GOAL ->
Your task is to retype the lines from the opening of the material through the line that includes "0.0001, 30.0, 0.6)". Do not copy the pictures.

DATASET SECTION ->
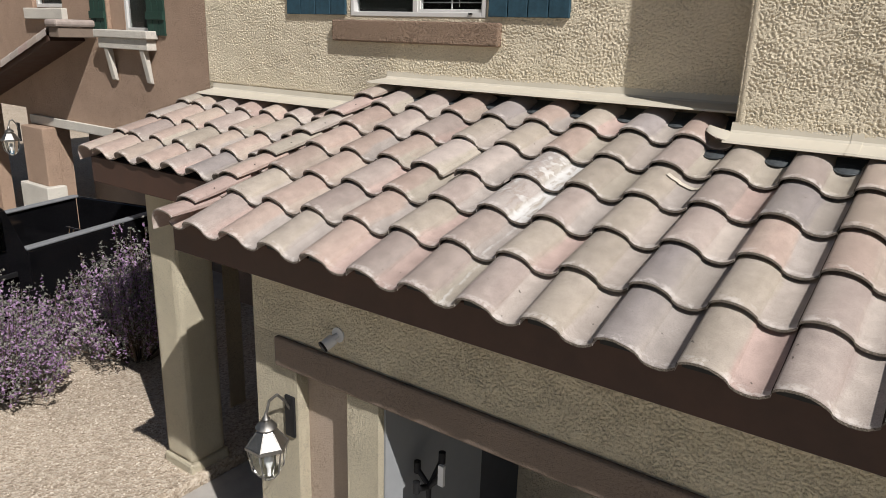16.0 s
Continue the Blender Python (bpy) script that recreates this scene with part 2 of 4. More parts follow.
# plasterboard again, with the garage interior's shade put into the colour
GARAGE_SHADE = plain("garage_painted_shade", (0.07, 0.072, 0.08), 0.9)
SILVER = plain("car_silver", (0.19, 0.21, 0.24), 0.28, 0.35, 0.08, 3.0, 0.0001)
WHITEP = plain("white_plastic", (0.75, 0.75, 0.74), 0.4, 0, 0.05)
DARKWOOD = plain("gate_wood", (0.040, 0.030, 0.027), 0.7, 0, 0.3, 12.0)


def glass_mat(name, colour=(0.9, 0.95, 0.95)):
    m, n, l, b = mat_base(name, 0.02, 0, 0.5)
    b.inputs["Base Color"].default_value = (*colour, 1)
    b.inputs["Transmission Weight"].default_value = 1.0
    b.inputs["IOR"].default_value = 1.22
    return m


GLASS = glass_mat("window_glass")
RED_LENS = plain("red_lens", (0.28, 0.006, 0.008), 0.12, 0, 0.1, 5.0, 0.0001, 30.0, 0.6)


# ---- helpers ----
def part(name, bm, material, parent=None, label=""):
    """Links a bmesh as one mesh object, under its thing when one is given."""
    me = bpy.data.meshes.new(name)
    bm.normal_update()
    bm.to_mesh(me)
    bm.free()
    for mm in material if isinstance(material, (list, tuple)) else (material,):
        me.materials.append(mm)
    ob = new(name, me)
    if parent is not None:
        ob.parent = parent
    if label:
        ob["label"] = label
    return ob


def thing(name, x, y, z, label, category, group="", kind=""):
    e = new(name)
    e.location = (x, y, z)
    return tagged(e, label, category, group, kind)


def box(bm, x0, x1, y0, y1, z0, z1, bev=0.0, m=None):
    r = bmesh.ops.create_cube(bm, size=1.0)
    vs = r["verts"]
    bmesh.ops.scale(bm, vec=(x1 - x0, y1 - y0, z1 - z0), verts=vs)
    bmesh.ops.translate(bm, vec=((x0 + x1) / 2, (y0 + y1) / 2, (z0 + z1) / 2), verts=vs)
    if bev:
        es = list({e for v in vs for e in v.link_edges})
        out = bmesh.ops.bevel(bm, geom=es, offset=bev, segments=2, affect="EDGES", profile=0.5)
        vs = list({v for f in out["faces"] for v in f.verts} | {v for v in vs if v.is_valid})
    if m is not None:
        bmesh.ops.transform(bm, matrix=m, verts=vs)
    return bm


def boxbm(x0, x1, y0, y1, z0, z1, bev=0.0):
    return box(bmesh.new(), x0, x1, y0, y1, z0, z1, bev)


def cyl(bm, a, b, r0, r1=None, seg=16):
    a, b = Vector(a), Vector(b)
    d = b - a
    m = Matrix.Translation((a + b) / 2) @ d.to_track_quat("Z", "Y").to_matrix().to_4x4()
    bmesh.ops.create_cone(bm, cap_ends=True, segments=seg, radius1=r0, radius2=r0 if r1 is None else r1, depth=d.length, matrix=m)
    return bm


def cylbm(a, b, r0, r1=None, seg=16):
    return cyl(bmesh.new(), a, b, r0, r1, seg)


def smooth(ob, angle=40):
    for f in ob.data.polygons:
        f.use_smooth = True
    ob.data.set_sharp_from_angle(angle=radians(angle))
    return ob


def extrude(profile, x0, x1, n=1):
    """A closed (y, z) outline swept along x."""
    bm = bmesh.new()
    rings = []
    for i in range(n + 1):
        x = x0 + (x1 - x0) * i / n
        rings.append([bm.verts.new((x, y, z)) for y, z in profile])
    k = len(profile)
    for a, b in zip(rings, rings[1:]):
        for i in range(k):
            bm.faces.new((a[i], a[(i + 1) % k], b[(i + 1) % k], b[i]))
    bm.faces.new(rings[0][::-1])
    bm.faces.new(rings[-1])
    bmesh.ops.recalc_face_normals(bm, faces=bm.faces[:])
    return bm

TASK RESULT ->
16.0 s
Continue the Blender Python (bpy) script that recreates this scene with part 2 of 4. More parts follow.
# plasterboard again, with the garage interior's shade put into the colour
GARAGE_SHADE = plain("garage_painted_shade", (0.07, 0.072, 0.08), 0.9)
SILVER = plain("car_silver", (0.19, 0.21, 0.24), 0.28, 0.35, 0.08, 3.0, 0.0001)
WHITEP = plain("white_plastic", (0.75, 0.75, 0.74), 0.4, 0, 0.05)
DARKWOOD = plain("gate_wood", (0.040, 0.030, 0.027), 0.7, 0, 0.3, 12.0)


def glass_mat(name, colour=(0.9, 0.95, 0.95)):
    m, n, l, b = mat_base(name, 0.02, 0, 0.5)
    b.inputs["Base Color"].default_value = (*colour, 1)
    b.inputs["Transmission Weight"].default_value = 1.0
    b.inputs["IOR"].default_value = 1.22
    return m


GLASS = glass_mat("window_glass")
RED_LENS = plain("red_lens", (0.28, 0.006, 0.008), 0.12, 0, 0.1, 5.0, 0.0001, 30.0, 0.6)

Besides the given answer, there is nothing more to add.